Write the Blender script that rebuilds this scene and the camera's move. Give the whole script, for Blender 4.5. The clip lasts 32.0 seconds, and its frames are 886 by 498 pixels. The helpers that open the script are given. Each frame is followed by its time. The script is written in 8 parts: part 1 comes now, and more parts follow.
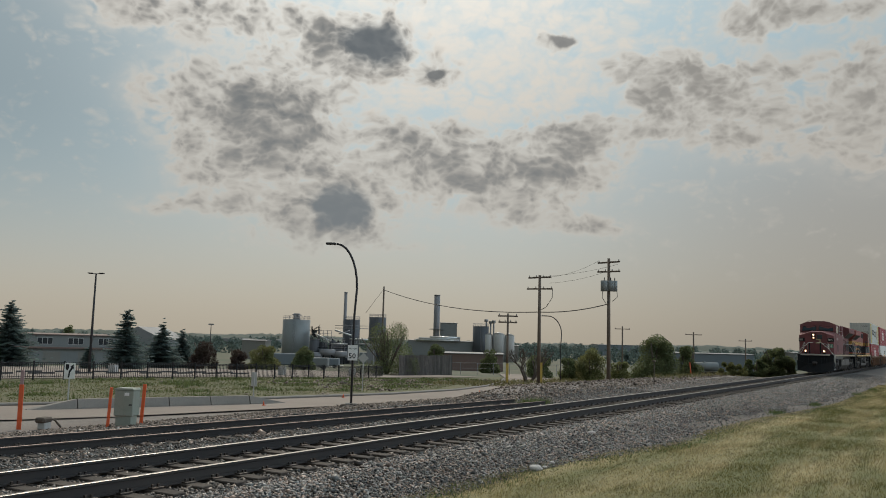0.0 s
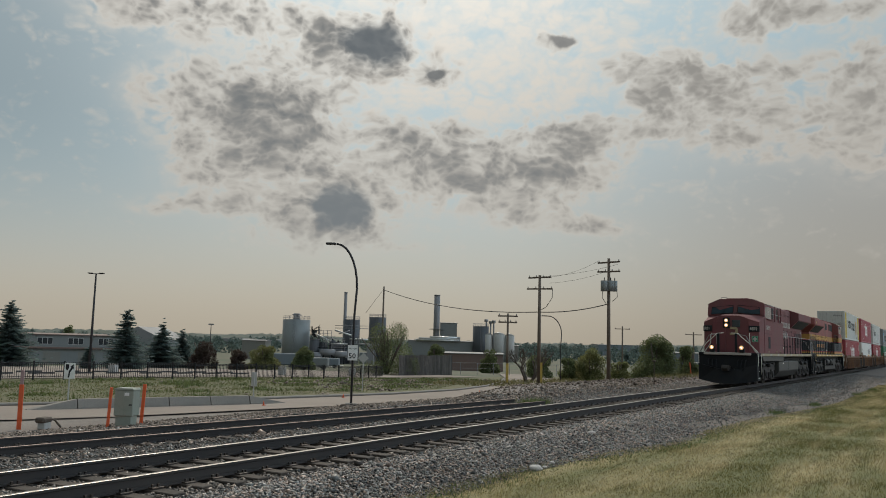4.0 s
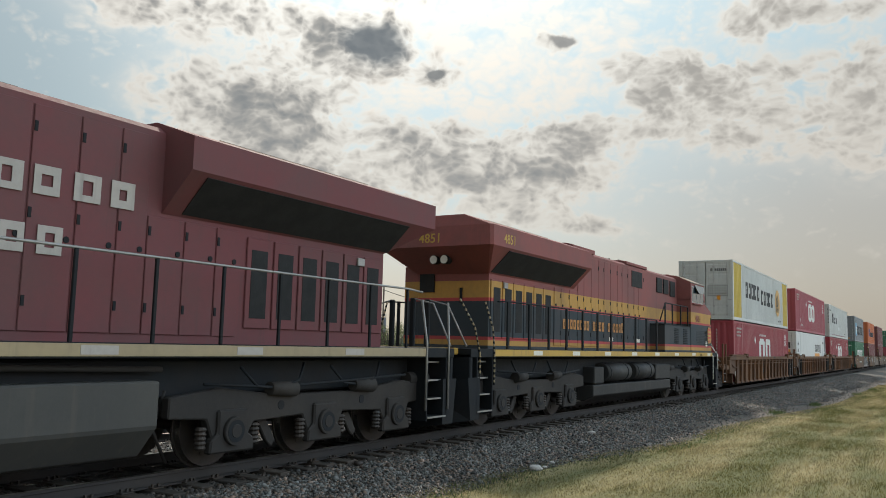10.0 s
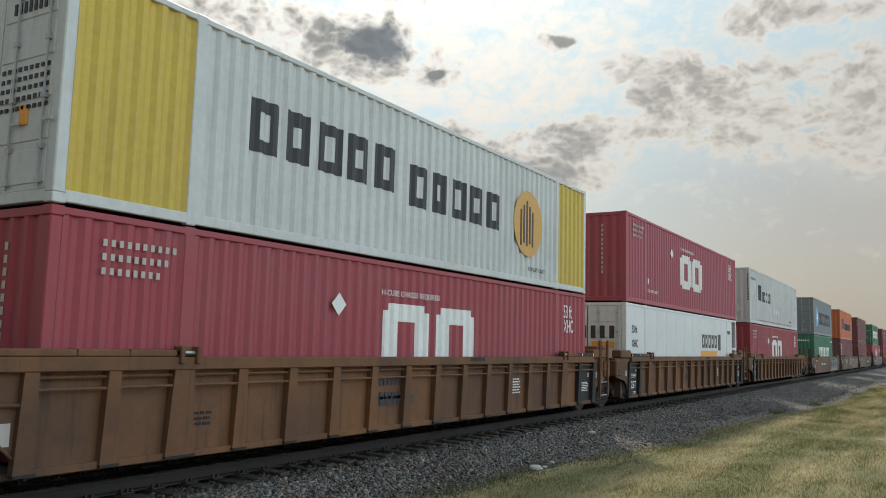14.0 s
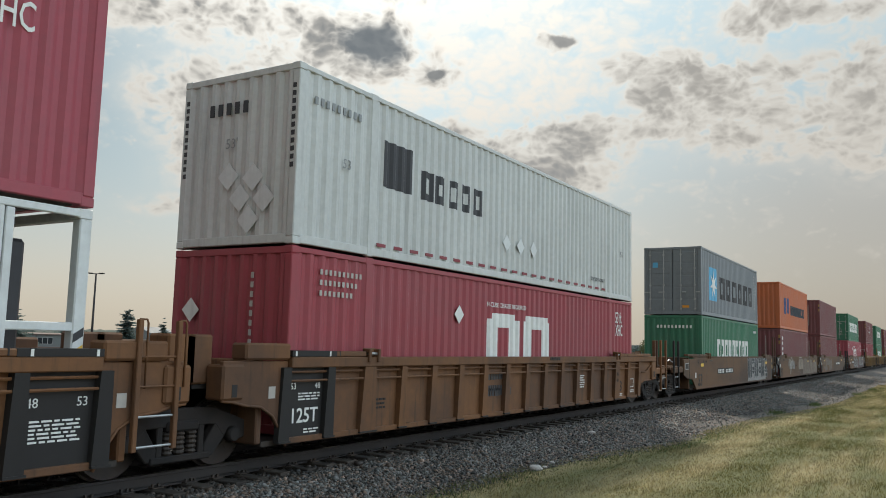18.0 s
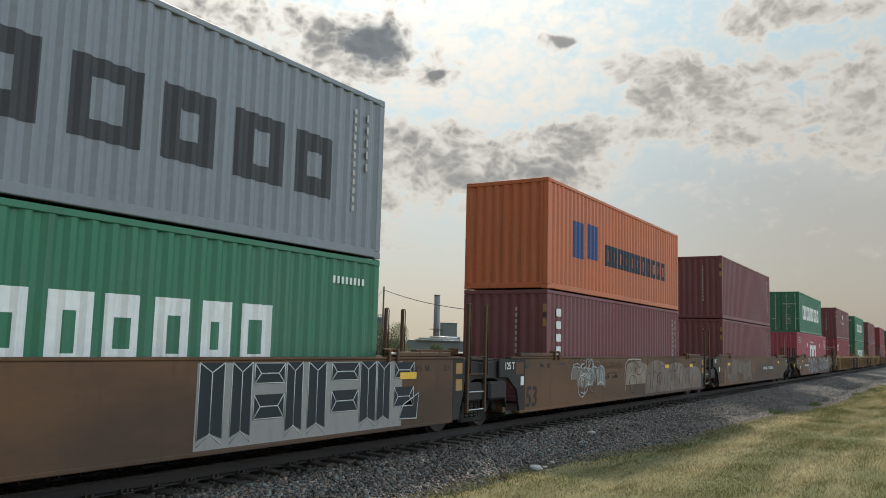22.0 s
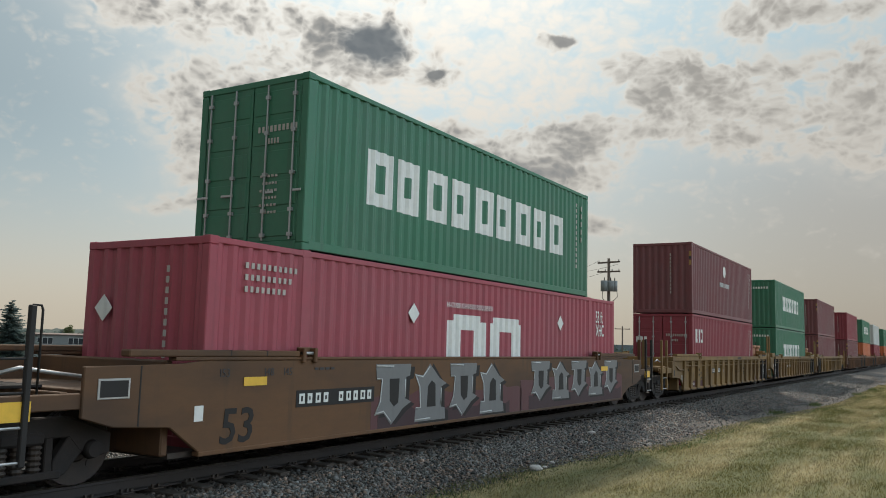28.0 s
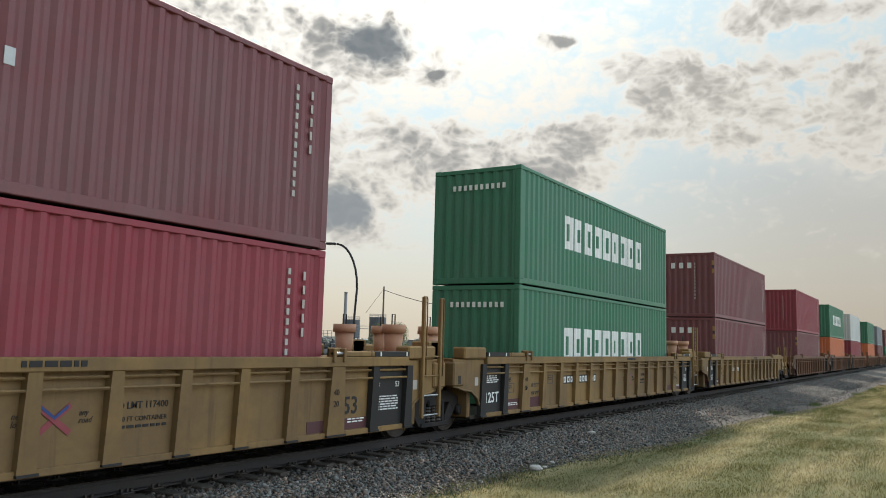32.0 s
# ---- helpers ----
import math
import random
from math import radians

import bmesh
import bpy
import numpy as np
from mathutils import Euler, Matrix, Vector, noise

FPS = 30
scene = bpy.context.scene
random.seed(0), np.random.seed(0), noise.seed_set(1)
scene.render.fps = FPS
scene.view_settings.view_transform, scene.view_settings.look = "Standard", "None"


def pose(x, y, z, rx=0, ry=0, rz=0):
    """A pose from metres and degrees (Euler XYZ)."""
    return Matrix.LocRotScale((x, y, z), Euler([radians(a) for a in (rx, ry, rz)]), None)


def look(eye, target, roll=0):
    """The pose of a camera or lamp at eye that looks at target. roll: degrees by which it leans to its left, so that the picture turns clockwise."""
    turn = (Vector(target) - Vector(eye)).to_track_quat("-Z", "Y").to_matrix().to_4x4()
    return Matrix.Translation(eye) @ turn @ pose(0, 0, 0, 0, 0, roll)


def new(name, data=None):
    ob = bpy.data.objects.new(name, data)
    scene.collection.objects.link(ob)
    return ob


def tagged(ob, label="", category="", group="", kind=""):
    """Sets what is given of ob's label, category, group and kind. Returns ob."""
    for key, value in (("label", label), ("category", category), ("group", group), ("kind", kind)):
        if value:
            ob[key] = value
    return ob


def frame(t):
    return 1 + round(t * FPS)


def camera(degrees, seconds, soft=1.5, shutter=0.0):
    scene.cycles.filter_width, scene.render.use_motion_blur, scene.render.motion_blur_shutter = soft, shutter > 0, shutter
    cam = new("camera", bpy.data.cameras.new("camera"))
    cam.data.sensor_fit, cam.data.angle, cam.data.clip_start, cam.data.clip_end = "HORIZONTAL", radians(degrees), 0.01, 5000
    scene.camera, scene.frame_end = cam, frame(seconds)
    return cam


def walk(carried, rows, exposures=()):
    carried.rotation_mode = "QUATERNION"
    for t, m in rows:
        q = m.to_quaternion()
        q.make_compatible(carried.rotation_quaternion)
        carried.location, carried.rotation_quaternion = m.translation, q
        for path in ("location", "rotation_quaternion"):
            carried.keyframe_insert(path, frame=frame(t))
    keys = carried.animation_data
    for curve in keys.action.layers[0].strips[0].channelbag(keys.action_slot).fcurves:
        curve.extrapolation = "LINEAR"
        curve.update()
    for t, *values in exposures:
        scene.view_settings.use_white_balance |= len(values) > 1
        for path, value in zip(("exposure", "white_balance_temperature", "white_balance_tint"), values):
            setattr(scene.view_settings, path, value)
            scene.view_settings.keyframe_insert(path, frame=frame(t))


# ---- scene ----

☆ ☆ ☆ ☆

Given exercise: Transcribe the preceding listing in its entirety and with exact wording, leaving out pictures.

Full solution:
Write the Blender script that rebuilds this scene and the camera's move. Give the whole script, for Blender 4.5. The clip lasts 32.0 seconds, and its frames are 886 by 498 pixels. The helpers that open the script are given. Each frame is followed by its time. The script is written in 8 parts: part 1 comes now, and more parts follow.
0.0 s
4.0 s
10.0 s
14.0 s
18.0 s
22.0 s
28.0 s
32.0 s
# ---- helpers ----
import math
import random
from math import radians

import bmesh
import bpy
import numpy as np
from mathutils import Euler, Matrix, Vector, noise

FPS = 30
scene = bpy.context.scene
random.seed(0), np.random.seed(0), noise.seed_set(1)
scene.render.fps = FPS
scene.view_settings.view_transform, scene.view_settings.look = "Standard", "None"


def pose(x, y, z, rx=0, ry=0, rz=0):
    """A pose from metres and degrees (Euler XYZ)."""
    return Matrix.LocRotScale((x, y, z), Euler([radians(a) for a in (rx, ry, rz)]), None)


def look(eye, target, roll=0):
    """The pose of a camera or lamp at eye that looks at target. roll: degrees by which it leans to its left, so that the picture turns clockwise."""
    turn = (Vector(target) - Vector(eye)).to_track_quat("-Z", "Y").to_matrix().to_4x4()
    return Matrix.Translation(eye) @ turn @ pose(0, 0, 0, 0, 0, roll)


def new(name, data=None):
    ob = bpy.data.objects.new(name, data)
    scene.collection.objects.link(ob)
    return ob


def tagged(ob, label="", category="", group="", kind=""):
    """Sets what is given of ob's label, category, group and kind. Returns ob."""
    for key, value in (("label", label), ("category", category), ("group", group), ("kind", kind)):
        if value:
            ob[key] = value
    return ob


def frame(t):
    return 1 + round(t * FPS)


def camera(degrees, seconds, soft=1.5, shutter=0.0):
    scene.cycles.filter_width, scene.render.use_motion_blur, scene.render.motion_blur_shutter = soft, shutter > 0, shutter
    cam = new("camera", bpy.data.cameras.new("camera"))
    cam.data.sensor_fit, cam.data.angle, cam.data.clip_start, cam.data.clip_end = "HORIZONTAL", radians(degrees), 0.01, 5000
    scene.camera, scene.frame_end = cam, frame(seconds)
    return cam


def walk(carried, rows, exposures=()):
    carried.rotation_mode = "QUATERNION"
    for t, m in rows:
        q = m.to_quaternion()
        q.make_compatible(carried.rotation_quaternion)
        carried.location, carried.rotation_quaternion = m.translation, q
        for path in ("location", "rotation_quaternion"):
            carried.keyframe_insert(path, frame=frame(t))
    keys = carried.animation_data
    for curve in keys.action.layers[0].strips[0].channelbag(keys.action_slot).fcurves:
        curve.extrapolation = "LINEAR"
        curve.update()
    for t, *values in exposures:
        scene.view_settings.use_white_balance |= len(values) > 1
        for path, value in zip(("exposure", "white_balance_temperature", "white_balance_tint"), values):
            setattr(scene.view_settings, path, value)
            scene.view_settings.keyframe_insert(path, frame=frame(t))


# ---- scene ----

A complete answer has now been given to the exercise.